In a sector where attendance at the ‘right’ schools and universities has all too often taken primacy in recruitment, efforts to reach out beyond the usual suspects are really encouraging to see.
And looking beyond the obvious is quite right. Firms often tell us they are looking for recruits who are ‘rounded’ or ‘polished’.
To speak personally, I’ve had a very fortunate journey. I grew up on a council estate, went to the local comprehensive and then to a Russell Group university. Eventually I studied for a Masters at the London Business School.
But at school and university, when I wasn’t studying, I was earning. As an undergraduate, I doubt I would have presented as someone with the sporting and social accomplishments we often equate with ‘being rounded’, but often come from ample means and more leisure time.

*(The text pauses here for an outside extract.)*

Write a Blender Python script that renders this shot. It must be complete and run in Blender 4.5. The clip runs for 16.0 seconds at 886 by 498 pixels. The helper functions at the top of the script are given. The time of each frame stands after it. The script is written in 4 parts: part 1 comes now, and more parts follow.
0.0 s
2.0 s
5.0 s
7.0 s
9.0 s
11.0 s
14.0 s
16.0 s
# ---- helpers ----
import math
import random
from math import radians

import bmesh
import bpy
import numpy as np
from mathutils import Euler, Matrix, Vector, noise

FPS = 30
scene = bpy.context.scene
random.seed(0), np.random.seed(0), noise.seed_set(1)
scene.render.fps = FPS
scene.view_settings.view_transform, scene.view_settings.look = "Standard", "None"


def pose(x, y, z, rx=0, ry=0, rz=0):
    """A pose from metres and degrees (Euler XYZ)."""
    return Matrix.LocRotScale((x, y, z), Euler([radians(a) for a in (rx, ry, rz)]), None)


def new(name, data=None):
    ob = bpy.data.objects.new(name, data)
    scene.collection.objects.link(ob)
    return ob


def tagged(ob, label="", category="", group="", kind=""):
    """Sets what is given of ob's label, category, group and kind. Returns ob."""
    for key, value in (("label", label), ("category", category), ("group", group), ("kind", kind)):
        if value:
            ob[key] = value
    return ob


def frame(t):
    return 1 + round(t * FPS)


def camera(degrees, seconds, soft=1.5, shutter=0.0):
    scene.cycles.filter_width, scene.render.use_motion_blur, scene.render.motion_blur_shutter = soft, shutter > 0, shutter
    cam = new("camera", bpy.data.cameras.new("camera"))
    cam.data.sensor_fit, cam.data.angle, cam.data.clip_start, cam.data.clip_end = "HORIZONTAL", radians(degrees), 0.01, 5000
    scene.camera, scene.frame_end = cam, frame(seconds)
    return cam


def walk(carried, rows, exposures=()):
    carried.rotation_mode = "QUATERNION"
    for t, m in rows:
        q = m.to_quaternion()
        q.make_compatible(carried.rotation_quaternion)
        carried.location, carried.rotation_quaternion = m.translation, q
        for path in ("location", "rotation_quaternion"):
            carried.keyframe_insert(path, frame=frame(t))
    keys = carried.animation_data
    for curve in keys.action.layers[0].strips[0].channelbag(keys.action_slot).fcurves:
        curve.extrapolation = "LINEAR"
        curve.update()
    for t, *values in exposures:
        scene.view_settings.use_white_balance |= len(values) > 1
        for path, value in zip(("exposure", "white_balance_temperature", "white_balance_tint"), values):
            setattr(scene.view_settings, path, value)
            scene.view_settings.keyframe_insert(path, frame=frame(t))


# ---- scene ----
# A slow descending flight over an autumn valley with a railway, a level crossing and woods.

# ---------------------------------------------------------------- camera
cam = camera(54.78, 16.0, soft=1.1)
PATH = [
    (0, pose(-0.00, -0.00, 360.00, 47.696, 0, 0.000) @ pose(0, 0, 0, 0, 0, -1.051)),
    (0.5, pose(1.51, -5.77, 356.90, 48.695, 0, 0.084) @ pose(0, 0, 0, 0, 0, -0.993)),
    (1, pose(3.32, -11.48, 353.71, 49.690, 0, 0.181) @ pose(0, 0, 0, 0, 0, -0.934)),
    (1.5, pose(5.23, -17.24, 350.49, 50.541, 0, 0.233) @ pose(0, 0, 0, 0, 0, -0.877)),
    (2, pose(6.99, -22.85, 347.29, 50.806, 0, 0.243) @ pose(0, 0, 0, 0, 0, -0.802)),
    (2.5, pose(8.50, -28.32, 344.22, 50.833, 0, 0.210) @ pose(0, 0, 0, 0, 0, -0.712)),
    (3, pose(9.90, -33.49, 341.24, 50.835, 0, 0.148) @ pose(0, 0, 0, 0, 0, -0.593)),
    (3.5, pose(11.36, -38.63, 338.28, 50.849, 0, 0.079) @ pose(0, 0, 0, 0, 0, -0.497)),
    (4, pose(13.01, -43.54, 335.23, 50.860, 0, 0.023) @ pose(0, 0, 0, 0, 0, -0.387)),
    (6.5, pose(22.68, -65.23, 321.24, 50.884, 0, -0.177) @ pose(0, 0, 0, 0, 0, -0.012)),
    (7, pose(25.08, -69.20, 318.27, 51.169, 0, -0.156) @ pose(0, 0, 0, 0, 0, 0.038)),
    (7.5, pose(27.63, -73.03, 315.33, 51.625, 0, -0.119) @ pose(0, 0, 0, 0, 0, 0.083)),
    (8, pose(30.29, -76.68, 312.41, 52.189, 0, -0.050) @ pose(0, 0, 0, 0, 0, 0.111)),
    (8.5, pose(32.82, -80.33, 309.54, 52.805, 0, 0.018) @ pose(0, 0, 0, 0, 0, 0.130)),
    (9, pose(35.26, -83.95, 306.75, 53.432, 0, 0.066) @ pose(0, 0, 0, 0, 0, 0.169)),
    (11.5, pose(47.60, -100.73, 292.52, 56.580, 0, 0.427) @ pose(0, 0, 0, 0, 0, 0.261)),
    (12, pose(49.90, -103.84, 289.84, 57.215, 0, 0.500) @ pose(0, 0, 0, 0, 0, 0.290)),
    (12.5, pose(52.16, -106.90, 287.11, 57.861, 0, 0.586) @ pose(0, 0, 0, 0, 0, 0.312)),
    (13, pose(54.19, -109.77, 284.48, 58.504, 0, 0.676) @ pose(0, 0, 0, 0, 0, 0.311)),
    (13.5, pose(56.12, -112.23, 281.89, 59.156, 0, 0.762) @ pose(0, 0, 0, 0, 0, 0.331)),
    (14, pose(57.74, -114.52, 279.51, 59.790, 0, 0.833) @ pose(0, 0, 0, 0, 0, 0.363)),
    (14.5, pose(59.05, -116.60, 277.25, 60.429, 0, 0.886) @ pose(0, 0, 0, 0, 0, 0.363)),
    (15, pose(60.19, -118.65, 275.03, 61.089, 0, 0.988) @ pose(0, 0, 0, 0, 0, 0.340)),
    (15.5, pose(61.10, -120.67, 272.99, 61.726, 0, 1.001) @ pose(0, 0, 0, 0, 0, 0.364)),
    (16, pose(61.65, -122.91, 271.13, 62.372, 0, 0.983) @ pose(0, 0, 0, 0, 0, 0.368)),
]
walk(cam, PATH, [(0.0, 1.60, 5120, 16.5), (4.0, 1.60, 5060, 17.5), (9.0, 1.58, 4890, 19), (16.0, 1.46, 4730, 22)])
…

What I may have lacked in polish, I made up for tenacity and experience of working with others. It meant not taking no for an answer, which, it turns out, is not bad preparation for being a regulator.
It’s in no one’s interest to close off the industry to talent, particularly when it’s that talent that will be the driving force behind the industry’s success in the future.

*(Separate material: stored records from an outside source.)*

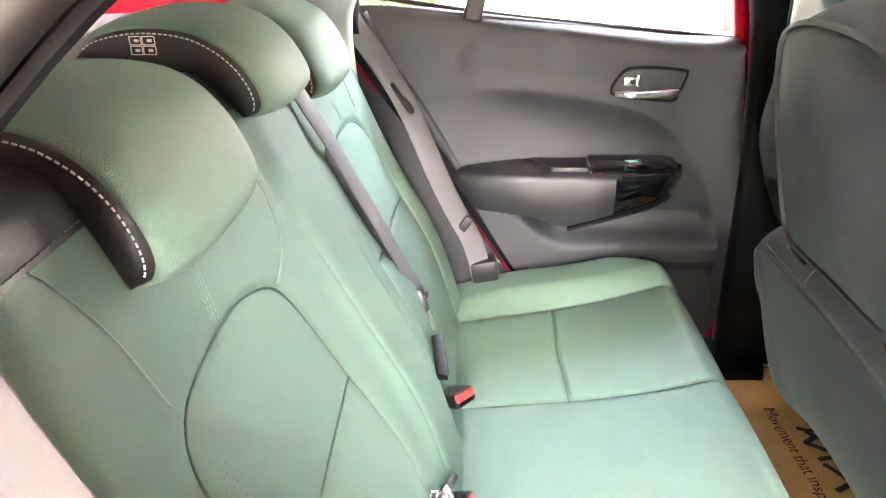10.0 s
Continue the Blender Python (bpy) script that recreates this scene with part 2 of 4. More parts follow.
# ---------------------------------------------------------------- ground and surroundings
def surroundings():
    m = material("polished_floor", (0.19, 0.165, 0.13), 0.4, vary=0.06, scale=8, spec=0.3)
    ob = part("floor", sheet(lambda u, v: (u, v, 0), span(-400, 400, 8), span(-400, 400, 8)), m)
    tagged(ob, "polished beige showroom floor under the car", "floor", kind="structure")
    # ceiling never in view; its slabs and gaps are placed to steer daylight
    ceil = part("ceiling", join(block((7.5, 5.45, 0.2), (1.55, 1.275, 3.5), 0), block((13.0, 7.0, 0.2), (5.5, 7.5, 3.5), 0), block((6.7, 3.3, 0.2), (8.65, 2.35, 3.5), 0), block((23.0, 7.6, 0.2), (0.5, -5.25, 3.5), 0), block((7.2, 5.45, 0.2), (-7.5, 1.275, 3.5), 0)), material("ceiling_board", (0.5, 0.5, 0.49), 0.8, vary=0.03))
    tagged(ceil, "white ceiling slabs, out of view, added to steer daylight", "ceiling", kind="structure")
    # south and east walls are unseen, added to damp bounce and block low sky
    for nm, size, at_ in (("added_wall_south", (22, 0.2, 3.4), (0.0, -9, 1.7)), ("wall_far", (0.2, 20, 3.4), (-11, 1.0, 1.7)), ("wall_north", (15.0, 0.2, 3.4), (4.5, 11, 1.7)), ("added_wall_east", (0.2, 9.4, 3.4), (12, 6.2, 1.7)), ("added_wall_southeast", (0.2, 7.4, 3.4), (12, -5.2, 1.7))):
        w_ = part(nm, block(size, at_, 0), material("light_damping_wall", (0.08, 0.08, 0.08), 0.7) if nm == "added_wall_south" else material("showroom_wall", (0.12, 0.12, 0.125) if nm == "wall_far" else (0.32, 0.31, 0.29), 0.7, vary=0.03))
        tagged(w_, "dark grey wall out of view, added to damp bounced light" if nm == "added_wall_south" else "plain grey plastered showroom wall, added where out of view", "wall", kind="structure")
    # slab added so that the polished floor mirrors something dark
    dp = part("dark_reflection_slab", block((1.3, 0.06, 1.6), (0.6, 10.8, 0.8), 0.01), BLACK)
    tagged(dp, "tall dark slab added to darken the floor's reflections", "display")
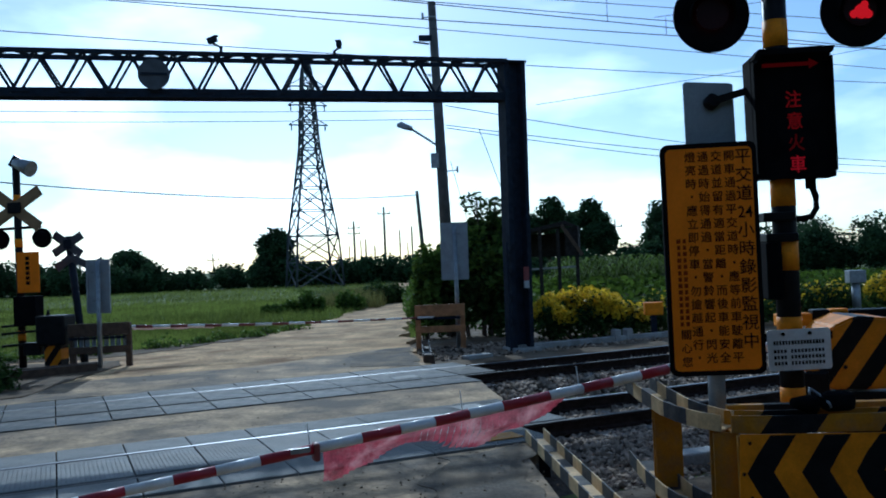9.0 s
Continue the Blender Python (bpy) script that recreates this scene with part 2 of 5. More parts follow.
LEAF_FRESH = material("fresh_green_leaves", (0.10, 0.155, 0.025), 0.65, vary=0.3, scale=1.5, island=0.4, translucent=0.4, coords="World", spec=0.15)
LEAF_LIME = material("lime_green_leaves", (0.19, 0.27, 0.03), 0.6, vary=0.3, scale=1.5, island=0.4, translucent=0.4, coords="World", spec=0.15)
LEAF_YELLOW = material("golden_leaves", (0.74, 0.54, 0.025), 0.5, vary=0.2, scale=3, island=0.35, translucent=0.4, coords="World", spec=0.15)
GRASS = material("grass_blades", (0.17, 0.205, 0.04), 0.75, vary=0.6, scale=0.16, island=0.4, translucent=0.45, coords="World", spec=0.15)
REED = material("dry_reed_blades", (0.17, 0.165, 0.05), 0.75, vary=0.3, scale=0.6, island=0.4, translucent=0.35, coords="World", spec=0.12)
CLOTH = material("faded_red_netting", (0.37, 0.055, 0.08), 0.85, vary=0.5, scale=7, translucent=0.42, see_through=0.26, coords="World", dirt=(0.66, 0.33, 0.33), dirt_amount=0.75, dirt_scale=5, bump=0.5, bump_scale=50)
NET_PALE = material("bleached_netting", (0.50, 0.32, 0.30), 0.85, vary=0.3, scale=6, translucent=0.3, see_through=0.62, dirt=(0.6, 0.5, 0.45), dirt_amount=0.6, dirt_scale=5)
CROP = material("field_crop_leaves", (0.075, 0.115, 0.016), 0.8, vary=0.35, scale=0.7, island=0.55, translucent=0.4, coords="World", spec=0.05)
FINE_PRINT = material("dull_red_print", (0.26, 0.045, 0.006), 0.8, vary=0.2, spec=0.04)
RED_OFF = material("unlit_red_lens", (0.02, 0.003, 0.003), 0.35, vary=0.1, spec=0.15)
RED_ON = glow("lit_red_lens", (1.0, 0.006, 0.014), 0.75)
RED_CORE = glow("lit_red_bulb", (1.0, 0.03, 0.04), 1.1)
LED = glow("red_led", (1.0, 0.01, 0.02), 0.11)
LED_BRIGHT = glow("bright_red_led", (1.0, 0.01, 0.03), 0.25)
LED_DIM = glow("dim_red_led", (1.0, 0.01, 0.02), 0.045)
HOUSING_STRIPE = stripes("hazard_striped_paint", (0.70, 0.235, 0.008), (0.009, 0.009, 0.010), 0.1225, (0.806, 0.0, -0.591), 0.0825)


# ---- small builders ----
def part(name, bm, mat, parent=None, label=""):
    me = bpy.data.meshes.new(name)
    bm.to_mesh(me)
    bm.free()
    for mm in (mat if isinstance(mat, (list, tuple)) else [mat]):
        me.materials.append(mm)
    ob = new(name, me)
    if parent:
        ob.parent = parent
    if label:
        tagged(ob, label)
    return ob


def thing(name, m, label, category, group="", kind=""):
    ob = new(name)
    ob.matrix_world = m
    ob.empty_display_size = 0.2
    return tagged(ob, label, category, group, kind)


def box(bm, x0, y0, z0, x1, y1, z1, m=None, bevel=0.0):
    vs = bmesh.ops.create_cube(bm, size=1.0)["verts"]
    mat = Matrix.Translation(((x0 + x1) / 2, (y0 + y1) / 2, (z0 + z1) / 2)) @ Matrix.Diagonal((abs(x1 - x0), abs(y1 - y0), abs(z1 - z0), 1))
    bmesh.ops.transform(bm, matrix=(m @ mat if m else mat), verts=vs)
    if bevel:
        es = list({e for v in vs for e in v.link_edges})
        bmesh.ops.bevel(bm, geom=es, offset=bevel, segments=2, profile=0.5, affect="EDGES")
    return vs


def rod(bm, p, q, r0, r1=None, seg=8):
    p, q = Vector(p), Vector(q)
    d = q - p
    vs = bmesh.ops.create_cone(bm, cap_ends=True, segments=seg, radius1=r0, radius2=r0 if r1 is None else r1, depth=d.length)["verts"]
    m = Matrix.Translation((p + q) / 2) @ d.to_track_quat("Z", "Y").to_matrix().to_4x4()
    bmesh.ops.transform(bm, matrix=m, verts=vs)
    for f in {f for v in vs for f in v.link_faces}:
        f.smooth = len(f.verts) == 4 and seg > 8
    return vs


def bar(bm, p, q, w, h):
    """A straight bar of section w x h."""
    p, q = Vector(p), Vector(q)
    d = q - p
    vs = bmesh.ops.create_cube(bm, size=1.0)["verts"]
    m = Matrix.Translation((p + q) / 2) @ d.to_track_quat("Y", "Z").to_matrix().to_4x4() @ Matrix.Diagonal((w, d.length, h, 1))
    bmesh.ops.transform(bm, matrix=m, verts=vs)
    return vs


def tube(bm, pts, r, seg=6):
    """A continuous round tube along pts."""
    pts = [Vector(p) for p in pts]
    last = None
    for i, p in enumerate(pts):
        d = (pts[min(i + 1, len(pts) - 1)] - pts[max(i - 1, 0)]).normalized()
        side = d.cross(Vector((0.13, 0.21, 0.97))).normalized()
        up = side.cross(d)
        ring = [bm.verts.new(p + (side * math.cos(2 * math.pi * k / seg) + up * math.sin(2 * math.pi * k / seg)) * r) for k in range(seg)]
        if last:
            for k in range(seg):
                bm.faces.new((last[k], last[(k + 1) % seg], ring[(k + 1) % seg], ring[k])).smooth = True
        else:
            bm.faces.new(ring)
        last = ring
    bm.faces.new(last[::-1])
    bmesh.ops.recalc_face_normals(bm, faces=bm.faces)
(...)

And, let's face it the other problem is that financial services has an image problem. I’ve met many asset managers who are deeply thoughtful about how politics and economics interact and the effect of their stewardship of the industry. But if you have no knowledge of the industry, there is the perception of finance as a bear pit – with Wolf of Wall Street style bellowing and banter – is putting off great candidates who want to work in modern, inclusive organisations that care about the wellbeing of their staff.
Probing the evidence, learning lessons
Given the deep-rooted nature of these issues, change is going to be incremental.

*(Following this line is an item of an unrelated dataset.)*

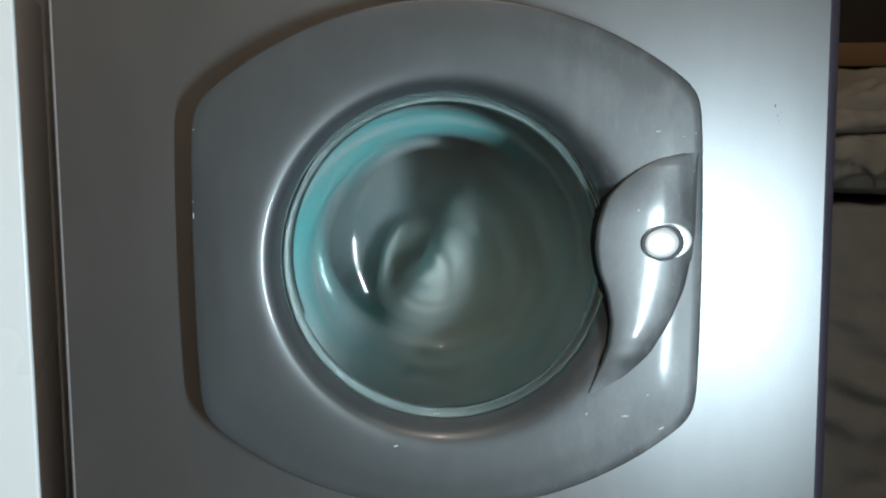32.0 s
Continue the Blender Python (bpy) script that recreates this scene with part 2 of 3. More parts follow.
def bezel():
    n = 192
    angles = [2 * math.pi * i / n for i in range(n)]

    def ring(shrink, y):
        return [(CX + outline(a, shrink) * math.cos(a), y, CZ + outline(a, shrink) * math.sin(a)) for a in angles]

    def between(f, y):
        out = []
        for a in angles:
            r = outline(a, 0.009) * (1 - f) + 0.158 * f
            out.append((CX + r * math.cos(a), y, CZ + r * math.sin(a)))
        return out
    rings = [ring(0.004, 0.010), ring(0.002, -0.008), ring(0.0, -0.0222), ring(0.0003, -0.0248), ring(0.0010, -0.0261), ring(0.0022, -0.0267)]
    rings += [between(0.0, -0.0270), between(0.3, -0.0284), between(0.65, -0.0290), between(1.0, -0.0289)]
    # the flare dips towards the glass; it sits a little low and towards the grip
    for r, y in [(0.1520, -0.0287), (0.1470, -0.0284), (0.1430, -0.0279), (0.1400, -0.0272), (0.1378, -0.0264), (0.1362, -0.0255), (0.1350, -0.0244), (0.1338, -0.0233),
                 (0.1327, -0.0217), (0.1316, -0.0199), (0.1305, -0.0180), (0.1295, -0.0162), (0.1285, -0.0144), (0.1276, -0.0128), (0.1268, -0.0115), (0.1261, -0.0105), (0.1259, 0.0020)]:
        off = 0.0016 * min(1.0, max(0.0, (r - 0.1265) / 0.008)) * min(1.0, (0.158 - r) / 0.008)
        rings.append([(CX + off + r * math.cos(a), y, CZ - off + r * math.sin(a)) for a in angles])
    return loft("door", rings, M["plastic"])


door = part("door", bezel(), machine, "glossy grey plastic porthole door with rounded corners")
part("glass_seat", revolve("glass_seat", CX, CZ, [(0.1290, -0.0030), (0.1259, -0.0034), (0.1236, -0.0034), (0.1230, -0.0028), (0.1230, 0.0060)], M["seat"]), door, "pale plastic ring behind the glass rim")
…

In my experience, the things that will make a real difference in an organisation are tailored to your organisation. Copying and pasting an initiative you’ve seen elsewhere won’t bear fruit unless it makes sense in your specific context.
Progressing on the issue of D&I doesn’t mean plugging in an initiative and leaving it to run in the background – this is something that has to be nurtured, iterated and evaluated.
And it’s likely there will be false starts. We’ve had a couple of our own.
In 2015, we trialled an approach to nominations for our development programme to support those we expected to be the managers of the future. We changed the process and based nominations on candidates taking a psychometric test. We hoped this would ensure better representation of BAME candidates, who are often underrepresented at a senior level.
But what we found was the tests had an even worse impact on outcomes.
When we looked into it we found that many of our BAME colleagues were not used to taking these tests. Some reported not knowing how to prepare and others told us they had started the test while working at their desk. Office disruptions led to these colleagues getting very low marks and missing out on a place on the programme.
Based on what we learnt we switched our approach so nominations are now made by line managers based on an objective framework. From 9% under the previous approach, BAME representation on the programme shot up and now averages 25%.
So, there’s no shame in changing course when new evidence comes to light.
In fact, that is infinitely preferable to taking superficial progress at face value, or making decisions based on no evidence at all.
I think it’s important to remember that it’s not just about getting more women – or BAME people, lesbian, gay, bisexual and transgender (LGBT) people or people from working class backgrounds for that matter – through the door. It’s about what happens when they get there. That’s where the ‘I’ of D&I comes in. Working environments have to be inclusive as well as diverse in order for this to work.
So to achieve real change on D&I our tactics must be practical, meaningful and based in evidence.
Real change comes from the quiet patience of equipping people with the skills they need to navigate more senior roles, demystifying the alien environment of the Boardroom, helping manoeuvre the tricky aspects of office life.
One thing that’s sometimes overlooked in these discussions is intersectionality – what the Social Mobility Commission[5] calls ‘double disadvantage’. So, if you’re from a working class background and have a disability, or you’re a woman and from an ethnic minority group, social mobility will be doubly difficult.
Once you understand what the barriers to progress are in your organisation, the next step is devising workable strategies to overcome them.
One thing we’ve found that has worked for us is our BAME mentoring programme, which has been really well received – so much so that we’re just about to run a second cohort.
We’re also proud of the progress we’re making on our social mobility strategy – informed by our staff network and employee survey. This year we ranked 23 in the Social Mobility Index.
And when we have made progress in one area, because of the intersection with other areas of disadvantage, we’ve found the outcome has been more positive across the board.
Sometimes quite a simple change can make a big difference.
There are also lessons to learn from other parts of the industry. After EY equalised its parental leave policy, the number of men taking the full leave more than doubled in two years, and they’ve reported that turnover among female employees has declined.
There is clearly appetite amongst parents to take up this option – in the last year at the FCA we’ve also seen a marked increase[5] in shared parental leave uptake.
Evaluating the evidence is really important. We’ve committed to measuring, and building on, progress through targets. These are critical in ‘keeping us honest’ about where we are.
Our target is that 45% of the FCA’s Senior Leadership Team (SLT) to identify as female by 2020, and 50% by 2025. Our BAME target is 8% by next year. These are stretching targets – and frankly we may not meet them. At the most senior level, we know that big percentage numbers can pivot on a single individual.
But the fact they’re demanding is a good thing – it pushes us to do more, faster. And we’ve all got to show that kind of commitment if we’re going to turn D&I in financial services from an ambition to a reality.
To conclude, we are past the point where warm words on diversity are enough. What you can expect from the FCA is twofold.
First, we are on the same journey. We know this isn’t an easy nut to crack. We know organisations that lead in this space will get things wrong. Progress may not be linear. Honesty about issues will be painful. But the prize is worth it, and it has to be done.
Second, make no mistake – we see D&I as a mainstream business issue that speaks to a firm’s culture and conduct. Just as the diversification of risk is inherent to the investment sector’s purpose, the diversity of its population should be an essential, appreciable aspect of the industry, one that characterises its thinking and its future.